How to Replace the Windshield Washer Reservoir in a Subaru Outbackby Editorial TeamUpdated November 07, 2017
Items you will need
Windshield washer reservoir
How to Replace the Windshield Washer Reservoir in a Subaru Outback. Introduced in 2005, as both a sedan and station wagon, the Subaru Outback is an all wheel drive vehicle. Keeping your windshield clean is an essential part of maintaining your car. Using your windshield washer fluid makes this job easier. If you've filled your reservoir and find there isn't any fluid, you probably have a leak. Therefore, you need to locate it and replace your reservoir.

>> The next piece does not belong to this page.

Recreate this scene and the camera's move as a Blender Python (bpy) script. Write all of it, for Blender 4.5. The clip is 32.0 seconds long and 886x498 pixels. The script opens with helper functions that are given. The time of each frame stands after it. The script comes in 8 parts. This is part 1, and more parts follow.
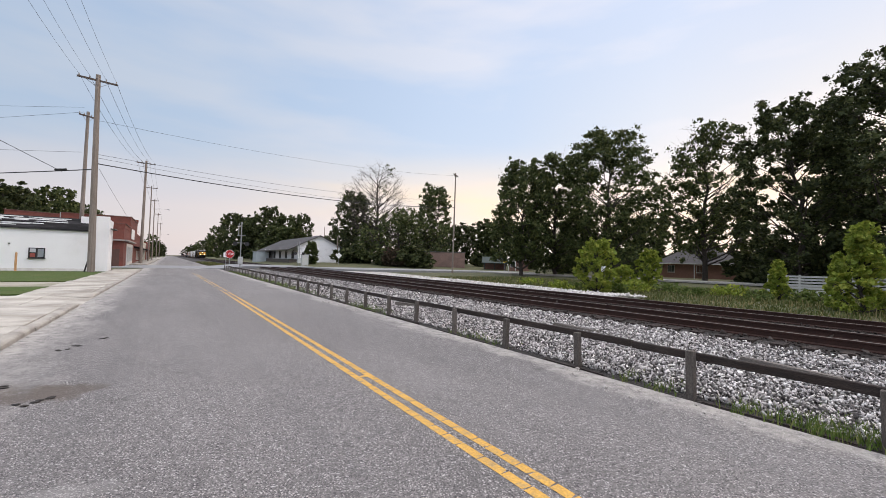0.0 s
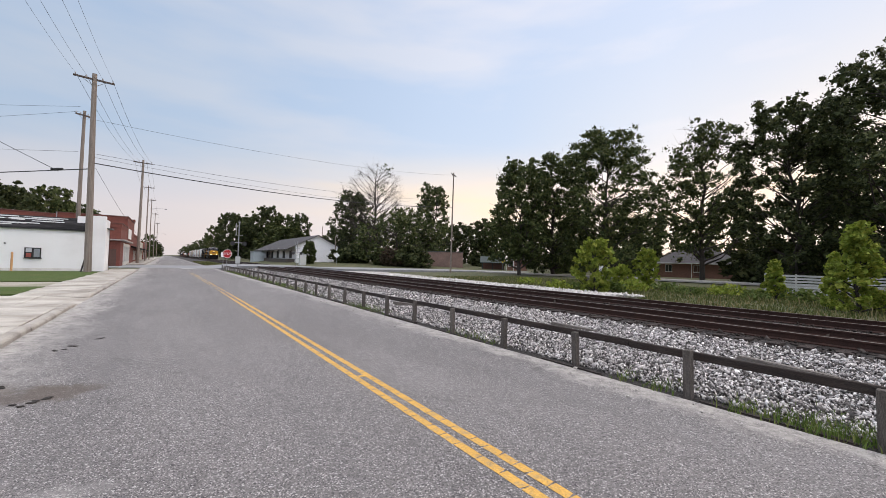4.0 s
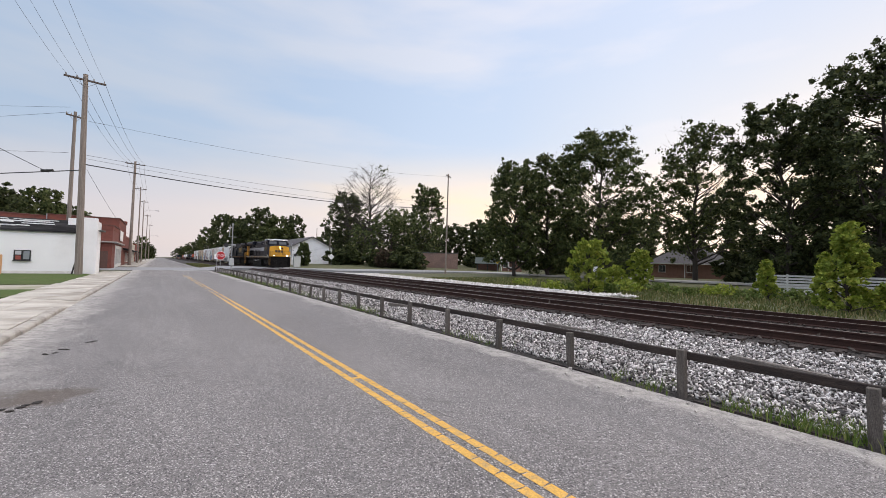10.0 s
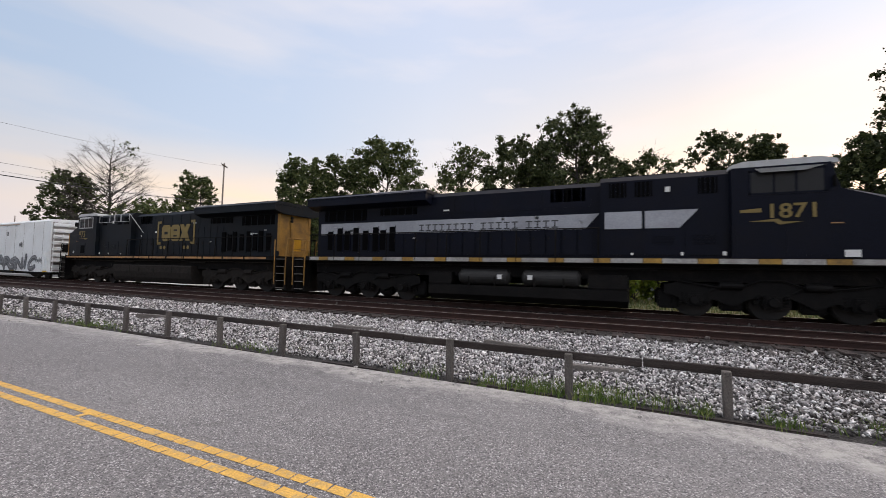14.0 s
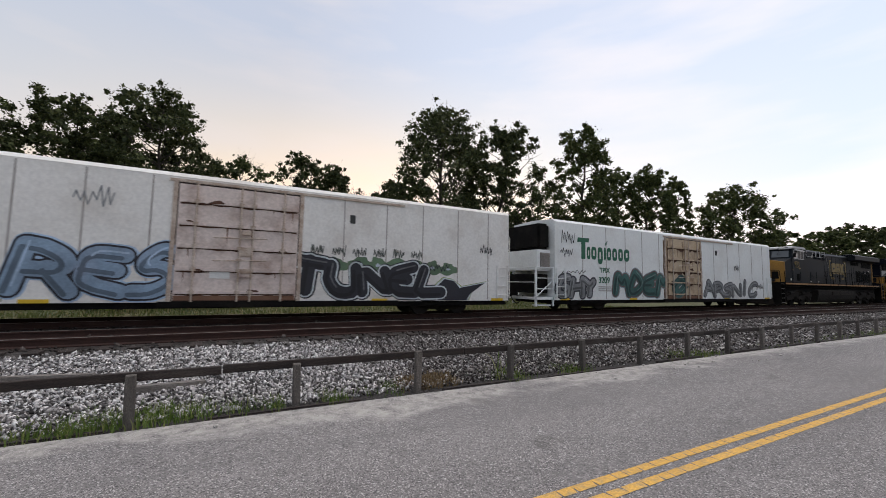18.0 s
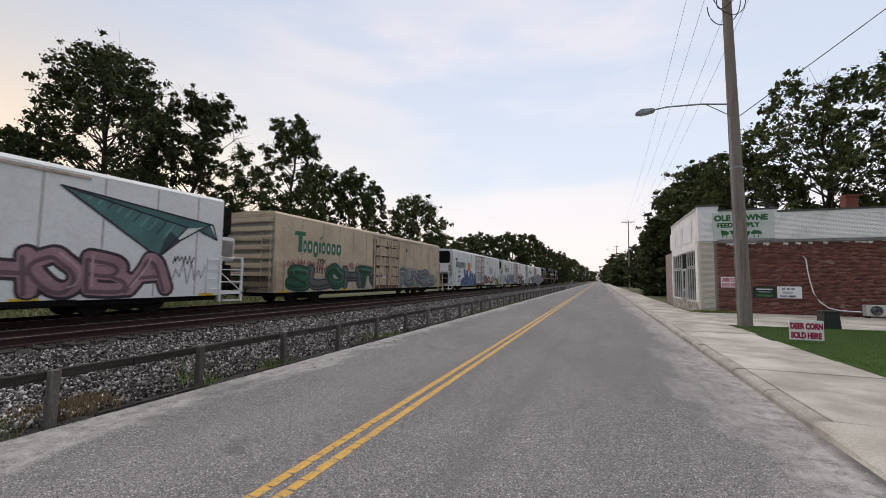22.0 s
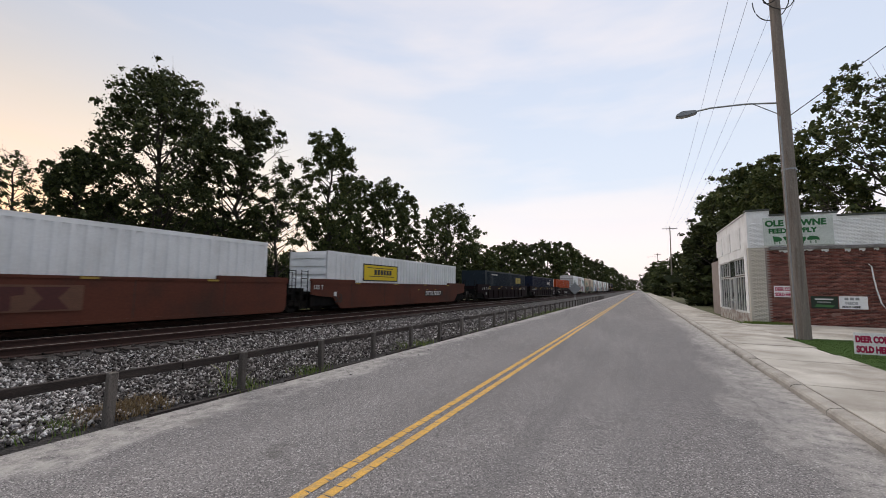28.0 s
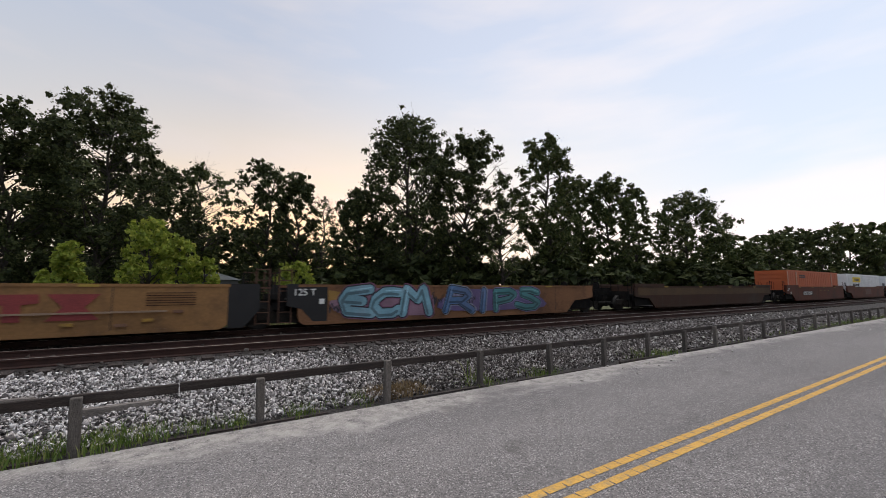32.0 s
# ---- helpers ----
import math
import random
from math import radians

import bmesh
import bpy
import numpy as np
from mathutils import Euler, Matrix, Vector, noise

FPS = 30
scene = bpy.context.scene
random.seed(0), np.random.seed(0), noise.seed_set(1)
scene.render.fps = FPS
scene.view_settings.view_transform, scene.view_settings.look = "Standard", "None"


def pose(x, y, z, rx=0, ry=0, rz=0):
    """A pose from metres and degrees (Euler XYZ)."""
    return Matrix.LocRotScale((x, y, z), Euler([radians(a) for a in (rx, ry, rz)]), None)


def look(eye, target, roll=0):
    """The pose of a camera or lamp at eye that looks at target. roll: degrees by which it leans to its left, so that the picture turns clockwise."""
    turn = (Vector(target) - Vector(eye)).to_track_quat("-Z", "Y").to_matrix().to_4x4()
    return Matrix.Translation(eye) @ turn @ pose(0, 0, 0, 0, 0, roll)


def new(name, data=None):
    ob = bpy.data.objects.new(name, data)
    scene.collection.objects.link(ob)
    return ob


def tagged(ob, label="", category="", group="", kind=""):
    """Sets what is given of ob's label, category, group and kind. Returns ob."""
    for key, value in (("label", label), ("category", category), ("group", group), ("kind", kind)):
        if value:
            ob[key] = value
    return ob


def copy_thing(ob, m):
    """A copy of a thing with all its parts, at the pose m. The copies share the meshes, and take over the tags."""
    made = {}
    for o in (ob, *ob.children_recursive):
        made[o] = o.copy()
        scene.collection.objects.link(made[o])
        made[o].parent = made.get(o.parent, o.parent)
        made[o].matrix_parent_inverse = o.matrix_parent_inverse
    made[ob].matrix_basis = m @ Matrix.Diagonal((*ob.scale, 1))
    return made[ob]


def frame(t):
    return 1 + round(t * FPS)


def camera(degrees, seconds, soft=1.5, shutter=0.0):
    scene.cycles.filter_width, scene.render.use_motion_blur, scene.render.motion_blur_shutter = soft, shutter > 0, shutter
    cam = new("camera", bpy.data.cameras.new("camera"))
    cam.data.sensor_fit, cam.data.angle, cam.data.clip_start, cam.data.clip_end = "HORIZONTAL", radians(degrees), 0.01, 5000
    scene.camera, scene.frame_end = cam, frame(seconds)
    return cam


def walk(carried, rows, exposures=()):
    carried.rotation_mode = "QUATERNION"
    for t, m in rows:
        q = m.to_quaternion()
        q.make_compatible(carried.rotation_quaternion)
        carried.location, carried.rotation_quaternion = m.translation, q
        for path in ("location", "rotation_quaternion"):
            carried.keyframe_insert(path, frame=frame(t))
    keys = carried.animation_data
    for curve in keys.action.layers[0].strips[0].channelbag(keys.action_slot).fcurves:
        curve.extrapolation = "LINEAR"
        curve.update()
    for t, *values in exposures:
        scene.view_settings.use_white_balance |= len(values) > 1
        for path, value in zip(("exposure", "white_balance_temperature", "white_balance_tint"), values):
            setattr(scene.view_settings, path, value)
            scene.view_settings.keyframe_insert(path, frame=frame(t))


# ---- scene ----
cam = camera(95.31, 32.0, soft=0.85, shutter=0.12)

# the camera is held by hand at eye level and only turns
EYE = (0.0, 0.0, 1.72)
PATH = [
    (0.0, pose(*EYE, 91.94, -1.62, -34.23)),
    (0.5, pose(*EYE, 91.89, -1.64, -34.11)),
    (1.0, pose(*EYE, 91.87, -1.66, -33.86)),
    (1.5, pose(*EYE, 91.83, -1.69, -33.64)),
    (2.0, pose(*EYE, 91.80, -1.69, -33.61)),
    (2.5, pose(*EYE, 91.79, -1.68, -33.79)),
    (3.0, pose(*EYE, 91.80, -1.67, -34.06)),
    (3.5, pose(*EYE, 91.85, -1.65, -34.34)),
    (5.5, pose(*EYE, 92.00, -1.47, -34.71)),
    (6.0, pose(*EYE, 92.02, -1.47, -34.81)),
    (6.5, pose(*EYE, 92.08, -1.47, -34.88)),
    (7.0, pose(*EYE, 92.08, -1.47, -34.81)),
    (7.5, pose(*EYE, 92.04, -1.48, -34.71)),
    (8.0, pose(*EYE, 92.01, -1.48, -34.67)),
    (8.5, pose(*EYE, 92.02, -1.46, -34.69)),
    (9.0, pose(*EYE, 92.02, -1.44, -34.85)),
    (9.5, pose(*EYE, 92.06, -1.43, -35.04)),
    (10.0, pose(*EYE, 92.09, -1.41, -35.22)),
    (10.5, pose(*EYE, 92.12, -1.41, -35.40)),
    (11.0, pose(*EYE, 92.12, -1.43, -35.74)),
    (11.5, pose(*EYE, 92.15, -1.46, -36.45)),
    (12.0, pose(*EYE, 92.21, -1.52, -38.28)),
    (12.5, pose(*EYE, 92.34, -1.57, -41.66)),
    (13.0, pose(*EYE, 92.55, -1.57, -48.15)),
    (13.5, pose(*EYE, 92.75, -1.45, -56.51)),
    (14.0, pose(*EYE, 92.92, -1.11, -64.64)),
    (14.5, pose(*EYE, 92.98, -0.73, -72.24)),
    (15.0, pose(*EYE, 93.09, -0.38, -78.93)),
    (15.5, pose(*EYE, 93.13, -0.27, -84.95)),
    (17.5, pose(*EYE, 94.15, -1.06, -110.02)),
    (18.0, pose(*EYE, 94.70, -1.10, -118.83)),
    (18.5, pose(*EYE, 95.24, -1.19, -128.13)),
    (19.0, pose(*EYE, 95.57, -1.12, -137.11)),
    (19.5, pose(*EYE, 95.60, -0.97, -144.52)),
    (20.0, pose(*EYE, 95.44, -0.81, -149.95)),
    (20.5, pose(*EYE, 95.17, -0.70, -153.69)),
    (21.0, pose(*EYE, 94.87, -0.67, -156.09)),
    (21.5, pose(*EYE, 94.50, -0.66, -157.69)),
    (22.0, pose(*EYE, 94.23, -0.63, -158.88)),
    (22.5, pose(*EYE, 94.08, -0.57, -159.87)),
    (23.0, pose(*EYE, 94.03, -0.51, -160.55)),
    (23.5, pose(*EYE, 93.96, -0.44, -160.88)),
    (24.0, pose(*EYE, 93.98, -0.44, -161.00)),
    (24.5, pose(*EYE, 94.00, -0.43, -160.99)),
    (26.5, pose(*EYE, 94.23, -0.34, -160.34)),
    (27.0, pose(*EYE, 94.52, -0.42, -159.37)),
    (27.5, pose(*EYE, 94.98, -0.56, -157.34)),
    (28.0, pose(*EYE, 95.41, -0.69, -154.13)),
    (28.5, pose(*EYE, 95.65, -0.74, -150.13)),
    (29.0, pose(*EYE, 95.74, -0.66, -145.45)),
    (29.5, pose(*EYE, 95.76, -0.47, -140.94)),
    (30.0, pose(*EYE, 95.84, -0.27, -136.84)),
    (30.5, pose(*EYE, 95.89, -0.09, -132.93)),
    (31.0, pose(*EYE, 95.88, 0.07, -129.69)),
    (31.5, pose(*EYE, 95.85, 0.21, -126.54)),
    (32.0, pose(*EYE, 95.78, 0.20, -123.28)),
]
walk(cam, PATH, [(0.0, 0.37, 6900, 13), (11.0, 0.37, 6900, 13), (13.0, 0.35, 6950, 13), (14.0, 0.28, 7000, 14), (15.5, 0.40, 7050, 14), (17.5, 0.12, 7000, 12), (19.0, -0.14, 7000, 12), (22.0, -0.17, 7050, 12), (27.5, -0.16, 7050, 12), (32.0, -0.08, 7000, 12)])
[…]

Arrange for a new windshield washer reservoir before working on your Subaru Outback. This will save you time later, since you won't have to dismantle your car twice. The part number depends on the year of your Outback.
Park your car on a level surface to check for a leak. Turn it off, put on the emergency brake and pull the hood release, which is on the left side of the steering wheel under the instrument panel.
Get out of your Subaru Outback, go to the front of the car and find the auxiliary release. Raise the hood and use the prop rod to keep the hood open. On models after 2005, the hydraulic lifts hold the hood open.
Check your windshield washer reservoir for a leak. The reservoir in the Subaru Outback is in the engine compartment in the left bottom part under the engine coolant reservoir.
Start by disconnecting the battery's negative cable. Always wait 90 seconds before continuing, if your Subaru Outback is equipped with air bags.
Locate all the leads to your reservoir and dismantle them, using a screwdriver. This includes undoing the electrical lead from the washer pump, taking off the washer tank cover, undoing the washer fluid lines and removing the mounting bolts. After that, simply lift out the windshield washer reservoir.
Install the new windshield washer reservoir in your Subaru Outback by putting the tank in and replacing the mounting bolts. Attach the washer fluid lines, put on the washer tank cover, replace the seals and reconnect the electrical lead.
Reattach the negative battery cable. Make sure you put everything back exactly as you found it to ensure everything works properly. Fill the new reservoir with windshield washer fluid and test the system.
If the crack in your Subaru Outback's windshield washer reservoir is small, try patching it, rather than replacing the whole reservoir. To increase your chances of finding the leak, pour some washer fluid into the tank. Place a drain bucket below the reservoir to catch any washer solvent that may leak out. Always replace instead of reusing the seals you removed when taking out the old reservoir.
Since it's more difficult to replace a windshield washer pump than a reservoir, never run the pump when it's out of fluid to prevent damaging it. Be sure the prop rod is secure before starting to work on your Subaru Outback.